→ **Description of the task**
Type out the complete listing below word for word, without its pictures.

* * * *

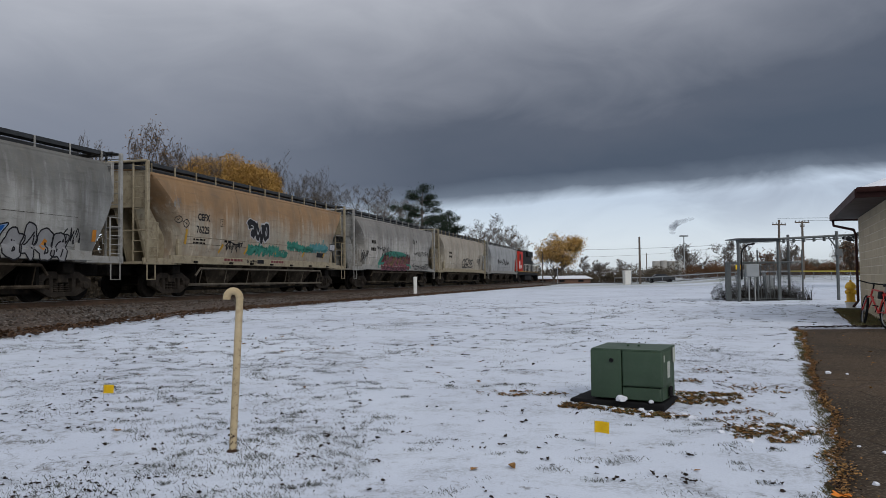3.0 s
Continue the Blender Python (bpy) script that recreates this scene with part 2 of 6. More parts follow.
def snow_material():
    m = bpy.data.materials.new("trampled_snow_on_grass")
    m.use_nodes = True
    nd = Nodes(m.node_tree)
    bsdf = m.node_tree.nodes["Principled BSDF"]
    tc = nd.add("ShaderNodeTexCoord").outputs["Object"]
    sep = nd.add("ShaderNodeSeparateXYZ", {0: tc})
    big = nd.noise(0.35, 5.0, 0.6, tc)
    streak = nd.noise(1.0, 5.0, 0.65, nd.add("ShaderNodeMapping", {"Vector": tc, "Scale": (0.9, 1.3, 1), "Rotation": (0, 0, 0.35)}).outputs[0])
    small = nd.noise(9.0, 6.0, 0.75, tc)
    tiny = nd.noise(55.0, 3.0, 0.7, tc)
    base = nd.mix(nd.ramp(big, [(0.35, 0.0), (0.65, 1.0)]), (0.635, 0.685, 0.77), (0.545, 0.59, 0.68))
    base = nd.mix(nd.math("MULTIPLY", nd.ramp(tiny, [(0.45, 0.0), (0.75, 1.0)]), 0.3), base, (0.36, 0.38, 0.43))
    # soft grey drifts where frosted blades stand close under the snow
    veil = nd.noise(2.2, 6.0, 0.68, nd.add("ShaderNodeMapping", {"Vector": tc, "Scale": (0.85, 1.15, 1), "Rotation": (0, 0, 0.2), "Location": (3, 8, 0)}).outputs[0])
    veil = nd.math("MULTIPLY", nd.ramp(veil, [(0.50, 0.0), (0.66, 1.0)]), nd.ramp(nd.noise(30.0, 4.0, 0.75, nd.add("ShaderNodeMapping", {"Vector": tc, "Scale": (0.8, 1.3, 1)}).outputs[0]), [(0.40, 0.0), (0.62, 1.0)]))
    base = nd.mix(nd.math("MULTIPLY", veil, 0.6), base, (0.17, 0.185, 0.19))
    # thin places where grass and leaf litter show
    thin = nd.math("ADD", nd.math("ADD", nd.math("MULTIPLY", streak, 0.45), nd.math("MULTIPLY", small, 0.5)), nd.math("MULTIPLY", big, 0.16))
    thin = nd.math("ADD", thin, nd.math("MULTIPLY", tiny, 0.12))
    bare = nd.ramp(thin, [(0.675, 0.0), (0.75, 1.0)])
    grass = nd.mix(nd.ramp(nd.noise(4.0, 3.0, 0.6, tc), [(0.4, 0.0), (0.6, 1.0)]), (0.10, 0.10, 0.075), (0.12, 0.10, 0.08))
    col = nd.mix(nd.math("MULTIPLY", bare, 0.75), base, grass)
    # the lawn shows through in a far mown strip
    far = nd.math("MULTIPLY", nd.ramp(nd.math("MULTIPLY", sep.outputs[1], 0.005), [(0.30, 0.0), (0.45, 1.0)]), nd.ramp(nd.noise(0.12, 4.0, 0.6, nd.add("ShaderNodeMapping", {"Vector": tc, "Scale": (0.5, 1.0, 1)}).outputs[0]), [(0.40, 0.0), (0.58, 1.0)]))
    col = nd.mix(nd.math("MULTIPLY", far, 0.7), col, (0.19, 0.20, 0.12))
    m.node_tree.links.new(col, bsdf.inputs["Base Color"])
    bsdf.inputs["Roughness"].default_value = 0.75
    bsdf.inputs["Specular IOR Level"].default_value = 0.3
    hgt = nd.math("SUBTRACT", nd.math("ADD", nd.math("MULTIPLY", small, 0.8), nd.math("MULTIPLY", tiny, 0.25)), nd.math("MULTIPLY", bare, 0.5))
    bp = nd.add("ShaderNodeBump", {"Height": hgt, "Strength": 0.7, "Distance": 0.03})
    m.node_tree.links.new(bp.outputs[0], bsdf.inputs["Normal"])
    return m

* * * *

→ **Solution to this task**
3.0 s
Continue the Blender Python (bpy) script that recreates this scene with part 2 of 6. More parts follow.
def snow_material():
    m = bpy.data.materials.new("trampled_snow_on_grass")
    m.use_nodes = True
    nd = Nodes(m.node_tree)
    bsdf = m.node_tree.nodes["Principled BSDF"]
    tc = nd.add("ShaderNodeTexCoord").outputs["Object"]
    sep = nd.add("ShaderNodeSeparateXYZ", {0: tc})
    big = nd.noise(0.35, 5.0, 0.6, tc)
    streak = nd.noise(1.0, 5.0, 0.65, nd.add("ShaderNodeMapping", {"Vector": tc, "Scale": (0.9, 1.3, 1), "Rotation": (0, 0, 0.35)}).outputs[0])
    small = nd.noise(9.0, 6.0, 0.75, tc)
    tiny = nd.noise(55.0, 3.0, 0.7, tc)
    base = nd.mix(nd.ramp(big, [(0.35, 0.0), (0.65, 1.0)]), (0.635, 0.685, 0.77), (0.545, 0.59, 0.68))
    base = nd.mix(nd.math("MULTIPLY", nd.ramp(tiny, [(0.45, 0.0), (0.75, 1.0)]), 0.3), base, (0.36, 0.38, 0.43))
    # soft grey drifts where frosted blades stand close under the snow
    veil = nd.noise(2.2, 6.0, 0.68, nd.add("ShaderNodeMapping", {"Vector": tc, "Scale": (0.85, 1.15, 1), "Rotation": (0, 0, 0.2), "Location": (3, 8, 0)}).outputs[0])
    veil = nd.math("MULTIPLY", nd.ramp(veil, [(0.50, 0.0), (0.66, 1.0)]), nd.ramp(nd.noise(30.0, 4.0, 0.75, nd.add("ShaderNodeMapping", {"Vector": tc, "Scale": (0.8, 1.3, 1)}).outputs[0]), [(0.40, 0.0), (0.62, 1.0)]))
    base = nd.mix(nd.math("MULTIPLY", veil, 0.6), base, (0.17, 0.185, 0.19))
    # thin places where grass and leaf litter show
    thin = nd.math("ADD", nd.math("ADD", nd.math("MULTIPLY", streak, 0.45), nd.math("MULTIPLY", small, 0.5)), nd.math("MULTIPLY", big, 0.16))
    thin = nd.math("ADD", thin, nd.math("MULTIPLY", tiny, 0.12))
    bare = nd.ramp(thin, [(0.675, 0.0), (0.75, 1.0)])
    grass = nd.mix(nd.ramp(nd.noise(4.0, 3.0, 0.6, tc), [(0.4, 0.0), (0.6, 1.0)]), (0.10, 0.10, 0.075), (0.12, 0.10, 0.08))
    col = nd.mix(nd.math("MULTIPLY", bare, 0.75), base, grass)
    # the lawn shows through in a far mown strip
    far = nd.math("MULTIPLY", nd.ramp(nd.math("MULTIPLY", sep.outputs[1], 0.005), [(0.30, 0.0), (0.45, 1.0)]), nd.ramp(nd.noise(0.12, 4.0, 0.6, nd.add("ShaderNodeMapping", {"Vector": tc, "Scale": (0.5, 1.0, 1)}).outputs[0]), [(0.40, 0.0), (0.58, 1.0)]))
    col = nd.mix(nd.math("MULTIPLY", far, 0.7), col, (0.19, 0.20, 0.12))
    m.node_tree.links.new(col, bsdf.inputs["Base Color"])
    bsdf.inputs["Roughness"].default_value = 0.75
    bsdf.inputs["Specular IOR Level"].default_value = 0.3
    hgt = nd.math("SUBTRACT", nd.math("ADD", nd.math("MULTIPLY", small, 0.8), nd.math("MULTIPLY", tiny, 0.25)), nd.math("MULTIPLY", bare, 0.5))
    bp = nd.add("ShaderNodeBump", {"Height": hgt, "Strength": 0.7, "Distance": 0.03})
    m.node_tree.links.new(bp.outputs[0], bsdf.inputs["Normal"])
    return m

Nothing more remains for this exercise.